The structural engineer hired by the city of Surfside, Florida, to investigate what caused the devastating condominium collapse in June voiced his frustrations with the process this week, saying he has not been permitted access to the necessary materials.
Allyn Kilsheimer told CNN Friday afternoon that while the collapse site was originally controlled by the local fire department, the Miami-Dade Police Department had since taken over and declared the area a crime scene.
“Therefore, they’re in control of everything and they have to do their job,” Kilsheimer said. “And until they do their job, we can’t go in to do samples of materials, and take those samples and test them to understand what the various compounds of the building that came down [were].”
He was more explicit when speaking with a local news station on Wednesday.
“It makes it harder, because I’m pissed off I can’t get what I want when I want it,” Kilsheimer told Miami’s Local 10 news.
He said he has been asked to analyze drone footage of the site; he is not even permitted to access the rubble that has been removed and stored in a secure area. Law enforcement has said they are trying to preserve evidence.
The engineer — whose career spans decades and who previously investigated the Sept. 11 attack on the Pentagon building, as well as the Oklahoma City bombing — said he had never been denied access to a scene in the past.
Ideally, Kilsheimer said his team would be able to go to the site and look at the basement slab of the ruined Champlain Towers South to do “the exploratory testing of the grounds and pile foundations.” He said that he originally had “20 or 30” ideas for what could have triggered the collapse and he has only been able to eliminate “one or two,” while adding “five or six.”
Right now his team of 15 people is working on modeling the original building design with computers to see if it conformed to building codes at the time of its construction in 1981. But without access to the rubble, the team is not able to factor in the strength of the materials that were actually used in the construction.
“Basically, as I understand it based on emails I get, a lot of people living on the coast in this area are worried about their buildings, and there are people that have gotten them to believe that this problem is something in the ground. We don’t know if it’s a problem in the ground or not. We need to do this testing and evaluation in order to understand that,” Kilsheimer said Friday.
Also investigating the cause of the collapse is a team of six people from the National Institute of Standards and Technology, which was granted the power to investigate structural failures after Sept. 11. Kilsheimer said the two teams have different investigative methods and should be sharing all of their knowledge with one another.
“We share all testing results and factual data. We don’t share opinions, we just share everything together,” he said. “That, to me, is the best way to do something like this.”
Local officials said this week that the search-and-recovery effort is nearing completion. The final number of dead is expected to be between 95 and 99 people, based on the remains already identified and the number of missing person reports.
This week, police released a series of 911 calls that were made the night of the collapse; some say they could hold clues to what caused it. Callers described seeing the surface by the condo’s pool collapse first.
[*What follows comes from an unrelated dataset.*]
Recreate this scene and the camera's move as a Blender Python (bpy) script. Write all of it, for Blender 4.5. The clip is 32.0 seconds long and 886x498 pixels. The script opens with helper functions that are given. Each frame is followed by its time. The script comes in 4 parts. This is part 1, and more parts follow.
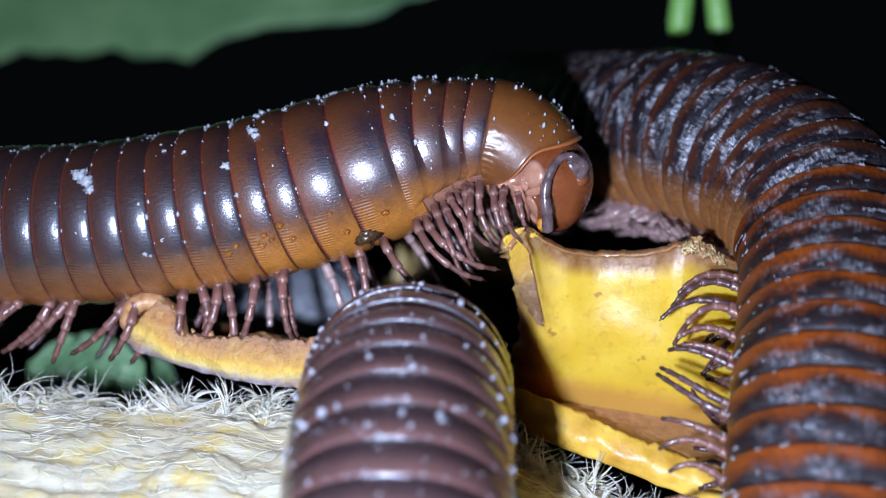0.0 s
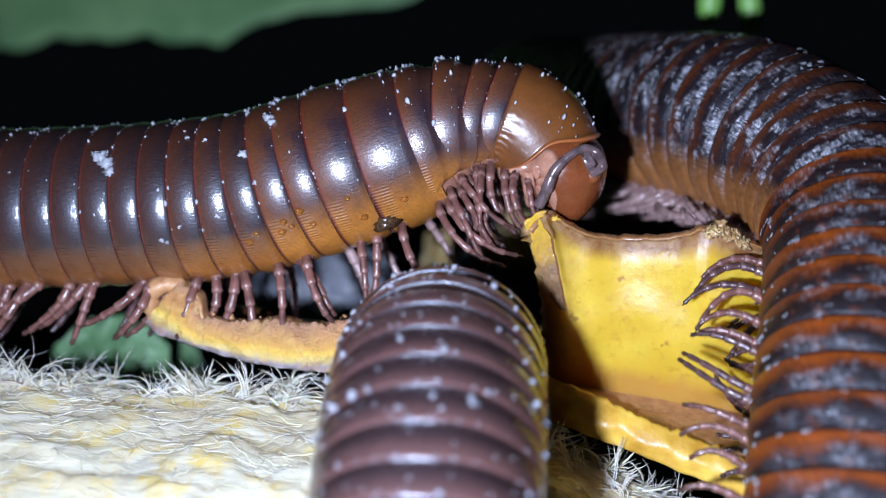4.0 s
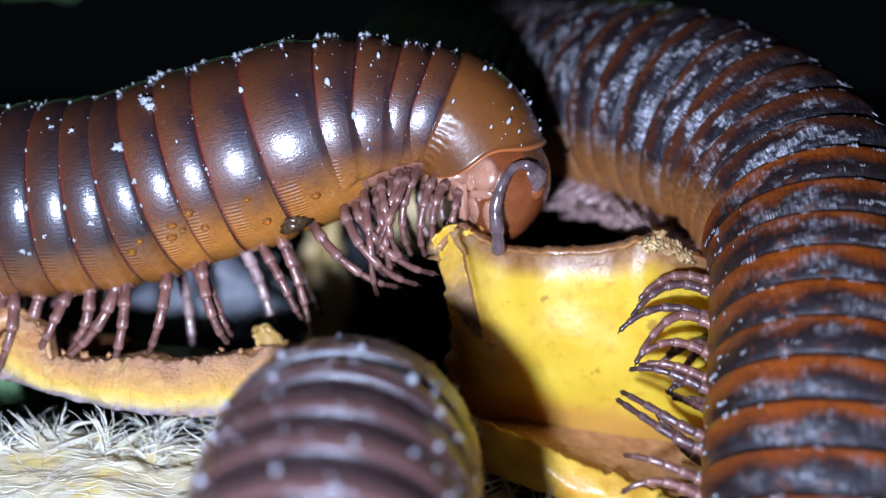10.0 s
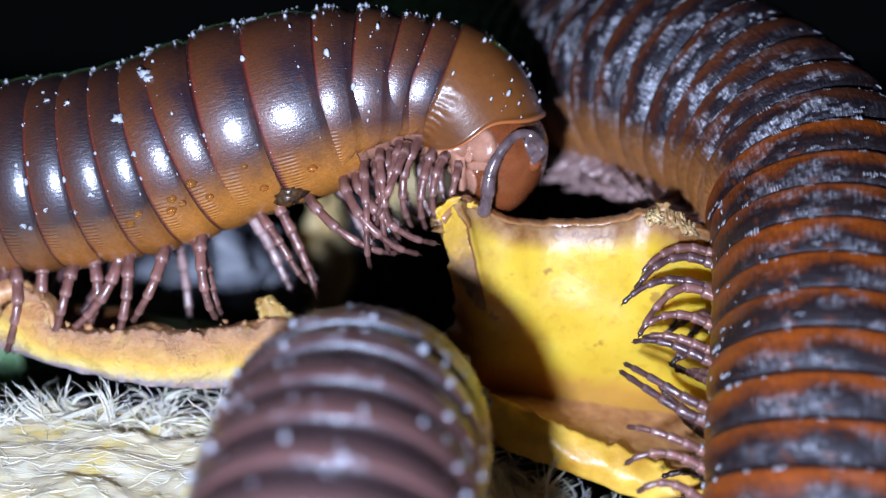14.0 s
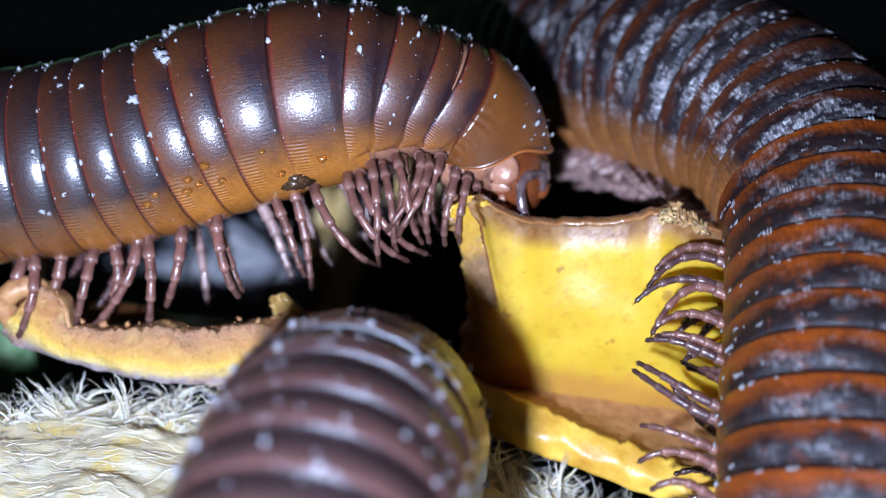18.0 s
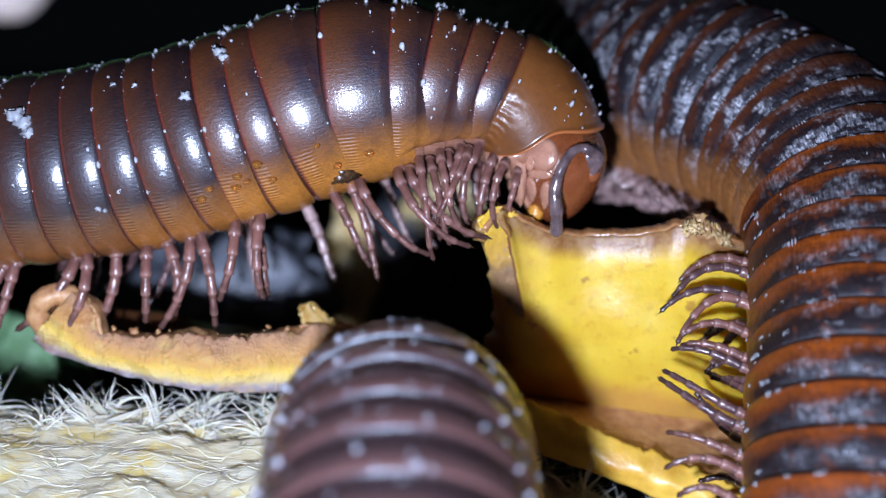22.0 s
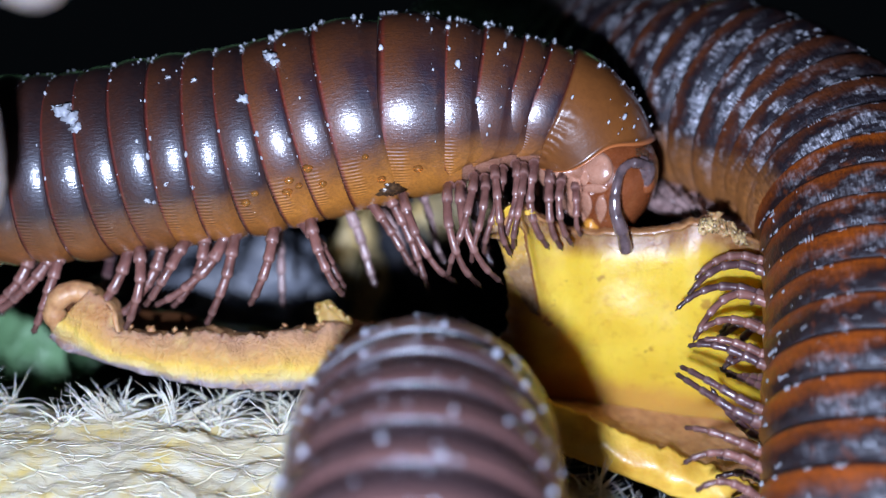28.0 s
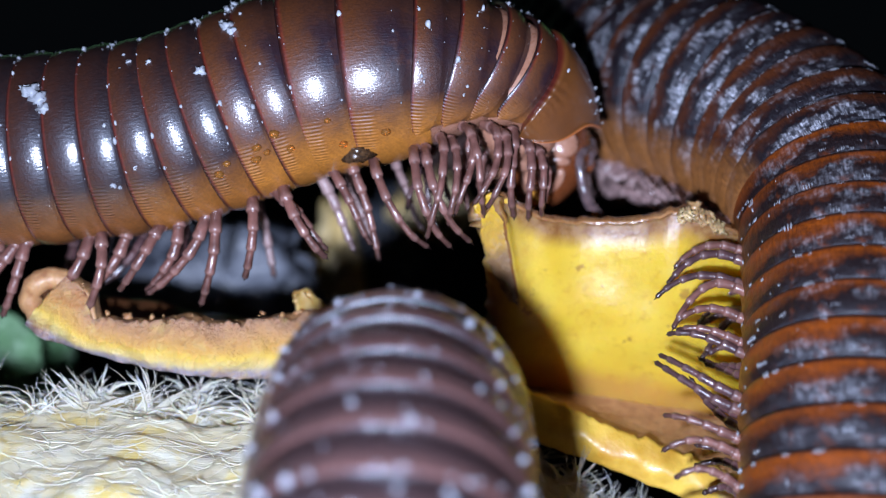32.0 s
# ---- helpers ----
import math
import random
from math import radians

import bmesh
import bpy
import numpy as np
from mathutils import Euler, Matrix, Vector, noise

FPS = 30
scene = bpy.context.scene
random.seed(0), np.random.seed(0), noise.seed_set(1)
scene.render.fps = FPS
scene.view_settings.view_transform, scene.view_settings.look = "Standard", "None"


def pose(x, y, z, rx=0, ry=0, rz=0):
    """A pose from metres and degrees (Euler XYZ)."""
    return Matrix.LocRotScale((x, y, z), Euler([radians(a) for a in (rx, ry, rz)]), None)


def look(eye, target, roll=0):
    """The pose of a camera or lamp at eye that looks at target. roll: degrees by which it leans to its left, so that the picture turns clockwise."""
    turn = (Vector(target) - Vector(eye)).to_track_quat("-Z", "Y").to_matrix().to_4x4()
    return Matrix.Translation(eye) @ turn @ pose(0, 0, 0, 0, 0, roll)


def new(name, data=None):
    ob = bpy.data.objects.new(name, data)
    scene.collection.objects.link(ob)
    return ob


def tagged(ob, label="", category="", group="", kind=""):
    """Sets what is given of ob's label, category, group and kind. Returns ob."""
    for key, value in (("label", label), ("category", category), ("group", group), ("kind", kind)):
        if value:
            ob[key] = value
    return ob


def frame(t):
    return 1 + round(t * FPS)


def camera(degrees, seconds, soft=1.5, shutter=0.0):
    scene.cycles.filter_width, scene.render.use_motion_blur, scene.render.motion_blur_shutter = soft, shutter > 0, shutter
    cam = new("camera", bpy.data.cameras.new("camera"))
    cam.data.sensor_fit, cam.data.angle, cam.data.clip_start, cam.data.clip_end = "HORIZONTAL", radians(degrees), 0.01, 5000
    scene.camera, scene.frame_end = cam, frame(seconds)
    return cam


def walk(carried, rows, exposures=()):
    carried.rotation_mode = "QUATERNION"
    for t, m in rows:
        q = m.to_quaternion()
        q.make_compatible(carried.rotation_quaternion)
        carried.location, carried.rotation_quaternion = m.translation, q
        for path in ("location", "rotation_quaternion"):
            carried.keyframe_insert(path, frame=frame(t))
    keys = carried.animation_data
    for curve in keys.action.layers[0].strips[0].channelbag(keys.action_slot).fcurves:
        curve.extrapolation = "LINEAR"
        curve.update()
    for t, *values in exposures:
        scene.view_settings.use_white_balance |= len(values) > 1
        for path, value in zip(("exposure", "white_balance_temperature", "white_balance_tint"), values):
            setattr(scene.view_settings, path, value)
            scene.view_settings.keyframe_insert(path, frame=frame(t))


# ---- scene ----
# One plan in millimetres, scaled to metres; the camera looks along +y, z is up, the soil lies at z = 0.
MM = 0.001


def view(x, y, z, yaw, pitch, roll):
    """Camera pose: place in millimetres, turn to the left, tilt up and roll in degrees."""
    turn = Euler((radians(90 + pitch), 0, radians(yaw))).to_matrix().to_4x4()
    return Matrix.Translation((x * MM, y * MM, z * MM)) @ turn @ pose(0, 0, 0, 0, 0, roll)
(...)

Authorities in Florida have already opened criminal and civil investigations into the building collapse to determine who might be to blame. The goal, Miami-Dade County Mayor Daniella Levine Cava said last week, is to make sure nothing like this ever happens again.
Miami-Dade County did not immediately respond to HuffPost’s request for comment.
Structural problems with Champlain Tower South were known to city officials and residents prior to the collapse, but the required repairs were expensive and the condo board was still working on getting funds from the condo owners.